В числе обличительных речей Стефана Яворского была и проповедь о царе Валтасаре, который, не боясь гнева Божьего, даже сосуды церковные «на пианство» употребялет. В историю библейского Валтасара Стефан Яворский вплетал реалии петровских ассамблей (принуждение к пьянству, штрафы «про здравие»). Стефан предрекал царю страшную кару: «…выпиешь ты из тех сосудов церковных горькую полынь ярости Божией»[647]. Виктор Живов, комментируя эту проповедь, писал: «…трудно придумать более красноречивое свидетельство его тайной ненависти к Петру»[648]. Правда, проповедь эту митрополит Стефан не прочитал. В рукописи он даже сделал пометку: non dictum[649].

С другой стороны, Стефан способствовал латинизации Славяно-греко-латинской академии, которая именно благодаря усилиям Яворского стала настоящим оплотом схоластики и латинской учености, столь привычных для малороссиянина того времени. Вскоре академия станет одним из центров малороссийского влияния. По крайней мере, с двадцатых по начало пятидесятых годов XVIII века малороссы держали в своих руках многие административные посты в академии[650].

Но если Стефан Яворский не оправдал возложенных на него надежд, то их с лихвой оправдал Феофан Прокопович, настоящий идеолог не только царствования Петра, но и всего синодального периода истории православной церкви в России.

Особенную силу малороссияне набрали в правление дочери Петра Елизаветы, вообще благоволившей к малороссиянам, вероятно, под влиянием своего фаворита Алексея Разумовского. Петербург был наполнен малороссиянами. Светлана Лукашова, современный историк-славист, подсчитала, что за всё царствование Елизаветы (1742–1761) 78 архиереев получили назначения на епископские кафедры. 61 архиерей из этих новых назначенцев (78%) был малороссиянином[651].

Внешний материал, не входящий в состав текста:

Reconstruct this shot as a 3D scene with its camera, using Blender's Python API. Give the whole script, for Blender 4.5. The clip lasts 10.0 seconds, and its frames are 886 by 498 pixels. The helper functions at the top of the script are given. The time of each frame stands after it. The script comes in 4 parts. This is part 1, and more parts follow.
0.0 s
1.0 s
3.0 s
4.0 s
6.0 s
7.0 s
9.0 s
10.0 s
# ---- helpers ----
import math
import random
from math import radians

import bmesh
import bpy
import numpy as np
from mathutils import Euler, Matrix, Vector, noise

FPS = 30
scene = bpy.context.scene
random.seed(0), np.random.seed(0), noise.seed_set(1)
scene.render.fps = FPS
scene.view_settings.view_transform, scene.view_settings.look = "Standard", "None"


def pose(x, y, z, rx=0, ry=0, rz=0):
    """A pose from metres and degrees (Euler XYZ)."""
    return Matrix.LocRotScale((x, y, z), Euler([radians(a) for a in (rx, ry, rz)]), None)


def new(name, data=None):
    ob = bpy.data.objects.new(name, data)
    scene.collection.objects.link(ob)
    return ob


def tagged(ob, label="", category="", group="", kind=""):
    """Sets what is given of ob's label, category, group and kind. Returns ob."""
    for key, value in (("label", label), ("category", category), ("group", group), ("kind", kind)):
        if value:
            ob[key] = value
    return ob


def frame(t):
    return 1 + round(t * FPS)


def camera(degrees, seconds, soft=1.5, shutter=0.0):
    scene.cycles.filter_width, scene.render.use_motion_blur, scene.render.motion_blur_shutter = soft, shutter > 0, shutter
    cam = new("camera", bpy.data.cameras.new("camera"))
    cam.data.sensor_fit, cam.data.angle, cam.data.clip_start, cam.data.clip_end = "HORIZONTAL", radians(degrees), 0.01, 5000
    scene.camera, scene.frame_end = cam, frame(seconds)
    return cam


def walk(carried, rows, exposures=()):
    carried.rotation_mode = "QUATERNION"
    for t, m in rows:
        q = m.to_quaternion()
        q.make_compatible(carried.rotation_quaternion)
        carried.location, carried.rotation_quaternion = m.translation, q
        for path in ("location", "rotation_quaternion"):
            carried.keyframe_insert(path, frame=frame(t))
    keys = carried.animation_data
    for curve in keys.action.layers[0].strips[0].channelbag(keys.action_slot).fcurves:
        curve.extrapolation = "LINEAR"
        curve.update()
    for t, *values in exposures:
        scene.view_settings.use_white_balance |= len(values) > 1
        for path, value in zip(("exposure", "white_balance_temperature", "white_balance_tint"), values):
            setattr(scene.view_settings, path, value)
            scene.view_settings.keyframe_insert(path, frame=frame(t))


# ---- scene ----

Господство малороссиян в церкви вызвало сопротивление русского духовенства. Великороссы старались по-своему бороться против этого засилия. К украинцу Лаврентию Горке, назначенному в Вятскую епархию, местное духовенство отнеслось как к «человеку иностранному». Привезли ему изодранную рясу, «забыли» привезти епископский посох, «устраивали ему всякие неприятности, – обжигали горячей водой, воском, клали в митру гниль, чтобы из-за вони нельзя было служить». Бедный епископ – человек, верный российской державе, враг Мазепы и мазепинцев – жаловался, что из-за устроенного против него гонения ему «нельзя и жить, не только епархией управлять. <…> хотел я и учения славяно-латинския для робят в епархии вятской заводить и учители из Киева два человека мирские прибыли ко мне, но за таким гонением и за противностями невозможно»[652]. Так епископ и умер в Вятке. А его латинские науки среди вятских лесов были и в самом деле неуместны.

В Архангельске архиепископ Варсонофий, злейший враг малороссиян, тоже считал эту ученость лишней и воспротивился созданию школ у себя в епархии. Варсонофий должен был по указанию Синода посвятить некоего Венедикта Галицкого в сан архимандрита, однако не только этого не сделал, но сумел вообще выжить малоросса из епархии: «Слава Богу, черкашенина отсюда избыли»[653], – радовался он.

Не удивительно, что далеко не все малороссийские священники и архиереи стремились занять высокие должности в епархиях Великороссии. Многие хотели вернуться на Украину и даже готовы были променять столицу на кафедру или даже приход где-нибудь в Переяславе. При этом великороссов длительное время в малороссийские епархии не назначали, так что Украина имела возможность еще долго сохранять свои местные традиции, привычный образ жизни. В начале 1750-х малороссийское духовенство, уверившись в своей силе и влиянии, попыталось даже вернуть себе старинное право выбирать епископов. После смерти Переяславского епископа Никодима (1751) провели выборы, но Синод результаты выборов не утвердил, так что попытка эта не удалась.

А в скором времени начался и закат малороссийской эпохи в истории русской церкви. Молодые русские архиереи, получившие хорошее образование в Славяно-греко-латинской академии, научились бить врага его же оружием. Они вели такую же тайную, «аппаратную» кадровую борьбу, какую против них вели и малороссияне. Продвигая на высокие должности своих людей – образованных русских священников, которые уже не уступали ни в чем малороссиянам, они постепенно вытесняли чужаков-«черкашенинов».